Mentoring relationships like any other relationship don’t thrive in a vacuum or by chance. All meaningful relationships must be nurtured to achieve the desired end. Identifying a mentor is only but the beginning of a great mentoring journey which requires investment and constant nourishing for it to flourish. The question is – how do you nurture a mentoring relationship?
Here are a few tips on how you can nurture a mentoring relationship to thrive:
Clarify your goals. Prior to entering into a mentoring relationship, think about what you want to get out of the relationship and articulate these into clear goals that you can share with your mentor at the start of the relationship. Clarifying goals helps the mentor to know where to focus their energy as well as providing a benchmark for tracking progress. Whatever doesn’t get measured, half the time never gets done.
Take initiative. When someone offers to mentor you, they offer you their time and expertise so take the lead in driving the schedule and the discussion topics. Make each meeting count by being intentional about maximizing every session. Each meeting, you should bring a list of topics for discussion. For each, you should brief your mentor on the topic, present the problem/challenge/opportunity, outline your current thinking about strategy or next steps, and solicit your mentor’s advice.

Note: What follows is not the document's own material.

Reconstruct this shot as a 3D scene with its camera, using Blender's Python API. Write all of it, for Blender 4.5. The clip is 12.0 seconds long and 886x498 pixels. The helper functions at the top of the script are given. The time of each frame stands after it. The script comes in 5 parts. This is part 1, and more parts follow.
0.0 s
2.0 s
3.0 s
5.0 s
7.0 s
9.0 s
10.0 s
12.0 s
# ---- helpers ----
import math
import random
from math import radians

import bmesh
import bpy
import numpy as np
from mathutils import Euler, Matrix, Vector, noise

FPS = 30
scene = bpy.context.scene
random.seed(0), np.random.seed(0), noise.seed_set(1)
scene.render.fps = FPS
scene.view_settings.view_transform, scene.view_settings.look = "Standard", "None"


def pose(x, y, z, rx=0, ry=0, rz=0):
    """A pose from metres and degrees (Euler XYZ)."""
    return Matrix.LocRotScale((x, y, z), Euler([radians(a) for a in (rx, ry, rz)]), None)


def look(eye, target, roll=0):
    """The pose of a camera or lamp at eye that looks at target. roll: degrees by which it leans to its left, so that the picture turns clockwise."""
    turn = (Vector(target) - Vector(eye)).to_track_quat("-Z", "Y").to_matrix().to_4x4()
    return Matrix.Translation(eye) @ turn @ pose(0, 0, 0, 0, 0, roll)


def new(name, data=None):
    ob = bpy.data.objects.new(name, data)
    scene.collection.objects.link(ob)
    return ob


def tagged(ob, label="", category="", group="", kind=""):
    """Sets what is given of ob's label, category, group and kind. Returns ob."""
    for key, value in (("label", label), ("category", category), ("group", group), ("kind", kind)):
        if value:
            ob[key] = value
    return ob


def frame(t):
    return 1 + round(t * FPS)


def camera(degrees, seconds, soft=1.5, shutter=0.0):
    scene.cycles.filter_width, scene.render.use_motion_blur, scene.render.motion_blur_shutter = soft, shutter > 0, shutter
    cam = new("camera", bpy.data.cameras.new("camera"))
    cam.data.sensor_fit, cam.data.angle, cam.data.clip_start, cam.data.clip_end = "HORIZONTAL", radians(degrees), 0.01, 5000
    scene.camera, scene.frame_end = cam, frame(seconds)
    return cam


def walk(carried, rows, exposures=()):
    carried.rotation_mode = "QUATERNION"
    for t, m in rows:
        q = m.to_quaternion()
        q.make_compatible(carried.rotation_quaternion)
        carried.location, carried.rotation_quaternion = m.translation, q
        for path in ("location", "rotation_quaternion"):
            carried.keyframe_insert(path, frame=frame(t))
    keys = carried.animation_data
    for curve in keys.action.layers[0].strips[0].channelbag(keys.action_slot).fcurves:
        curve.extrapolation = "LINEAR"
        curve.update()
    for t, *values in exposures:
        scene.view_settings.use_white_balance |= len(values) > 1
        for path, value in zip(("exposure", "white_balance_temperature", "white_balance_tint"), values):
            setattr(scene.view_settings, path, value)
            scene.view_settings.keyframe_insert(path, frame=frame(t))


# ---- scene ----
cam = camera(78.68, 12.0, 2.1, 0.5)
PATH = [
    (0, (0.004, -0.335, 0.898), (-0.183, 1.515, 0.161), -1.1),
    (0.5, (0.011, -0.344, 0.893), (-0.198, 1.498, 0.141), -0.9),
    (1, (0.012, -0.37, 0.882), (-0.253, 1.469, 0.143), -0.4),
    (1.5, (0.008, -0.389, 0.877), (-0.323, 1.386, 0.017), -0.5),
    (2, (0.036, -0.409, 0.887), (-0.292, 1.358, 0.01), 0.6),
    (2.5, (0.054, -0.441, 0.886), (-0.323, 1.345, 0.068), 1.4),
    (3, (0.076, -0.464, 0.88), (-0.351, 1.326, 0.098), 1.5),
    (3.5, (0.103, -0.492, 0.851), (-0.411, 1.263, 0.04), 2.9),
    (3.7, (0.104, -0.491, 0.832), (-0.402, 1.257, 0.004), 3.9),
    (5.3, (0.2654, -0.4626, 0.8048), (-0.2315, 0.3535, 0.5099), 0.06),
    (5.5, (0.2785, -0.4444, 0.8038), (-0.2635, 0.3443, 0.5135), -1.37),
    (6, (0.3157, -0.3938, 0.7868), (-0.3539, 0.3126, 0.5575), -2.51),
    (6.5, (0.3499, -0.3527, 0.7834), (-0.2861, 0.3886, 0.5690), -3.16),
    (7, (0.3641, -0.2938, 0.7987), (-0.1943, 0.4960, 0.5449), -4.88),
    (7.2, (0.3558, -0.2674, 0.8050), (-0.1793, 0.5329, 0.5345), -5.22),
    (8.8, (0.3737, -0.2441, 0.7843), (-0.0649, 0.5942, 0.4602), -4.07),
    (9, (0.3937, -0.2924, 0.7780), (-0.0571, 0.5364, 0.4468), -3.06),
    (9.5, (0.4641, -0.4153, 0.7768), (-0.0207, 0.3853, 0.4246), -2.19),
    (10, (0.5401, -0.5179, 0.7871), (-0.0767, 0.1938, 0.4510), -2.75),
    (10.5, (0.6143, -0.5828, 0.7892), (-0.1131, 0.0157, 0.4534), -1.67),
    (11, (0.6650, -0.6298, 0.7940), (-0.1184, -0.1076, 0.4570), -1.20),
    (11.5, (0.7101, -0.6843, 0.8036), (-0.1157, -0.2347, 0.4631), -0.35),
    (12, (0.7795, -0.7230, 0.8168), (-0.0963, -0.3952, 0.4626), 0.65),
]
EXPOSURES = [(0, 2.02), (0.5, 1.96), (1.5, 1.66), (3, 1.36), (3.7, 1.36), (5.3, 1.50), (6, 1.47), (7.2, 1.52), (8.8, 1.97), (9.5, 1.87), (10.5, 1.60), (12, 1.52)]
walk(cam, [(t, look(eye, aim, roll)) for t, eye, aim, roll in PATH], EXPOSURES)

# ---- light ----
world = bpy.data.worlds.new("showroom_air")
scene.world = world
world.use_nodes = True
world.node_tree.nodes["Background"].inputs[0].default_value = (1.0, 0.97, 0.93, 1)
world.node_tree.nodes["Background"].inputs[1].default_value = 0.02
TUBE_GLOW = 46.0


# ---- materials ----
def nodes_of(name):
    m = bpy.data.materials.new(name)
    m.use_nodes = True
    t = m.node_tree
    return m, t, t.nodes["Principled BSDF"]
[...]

Be available. Mentees shouldn’t commit to a new mentoring relationship if they don’t have the time to meet on the agreed schedule. Nothing is more frustrating for e mentor than to feel like their time has been wasted or underutilised. Time is precious so don’t ask for someone’s time if it is not a priority for you. You need to make sure that you aren’t too greedy for their mentor’s time either. It is you responsibility to keep up the relationship and to get a sense for what the appropriate frequency and venue is.
Be open to learning. A mentee will get more value out of a mentoring relationship if they take in advice from their mentor rather than focusing only on hanging around them. When you choose to be a mentee, be ready to learn and implement the counsel you receive. It is disrespectful to keep seeking advice from your mentor and not acting on it. Eventually your mentor will give up on you and consider you a waste of their time. So before you seek counsel, be ready to apply it to your life.
A focus on listening. As a mentee, it is tempting to want to promote yourself and your accomplishments to more senior and influential mentors. It is also tempting to want to top a mentor’s anecdote or idea with your own. Don’t. As a mentee, you’re better served by milking examples, ideas and learnings out of your mentor, and then leveraging your mentor to help apply them to your space.
Vulnerability. If a mentor chooses not to give a mentee a desired referral or has discomfort with other aspects of the relationship, then they need to be honest with their mentee and present clear feedback. Be vulnerable with your mentor and admit when you fail so they know how to support you. If you keep showing up as perfect, then you have no need for mentoring. It may take a few meetings to build the trust necessary to give this type of candid feedback, but try to get there quickly.
Confidentiality. Mentoring involves a high level of vulnerability on both ends. Commit to keep the life and privacy of your mentor at all costs. A mentor can share deep secrets about their life for your learning purpose so it is important that you value their vulnerability and safe guard it. Before you share aspects of your mentor’s life, be sure they are comfortable about disclosing that part of their lives to the general public.
Know when to dissolve. A series of unproductive meetings may be a signal that a mentoring relationship has run its course. Maybe the mentor isn’t a good fit for the mentee, or maybe the needs of the mentee have shifted since the relationship was established. A mentee shouldn’t be afraid to explicitly dial down the frequency of meetings or stop them entirely. Whichever way you do it, don’t burn the bridge behind you.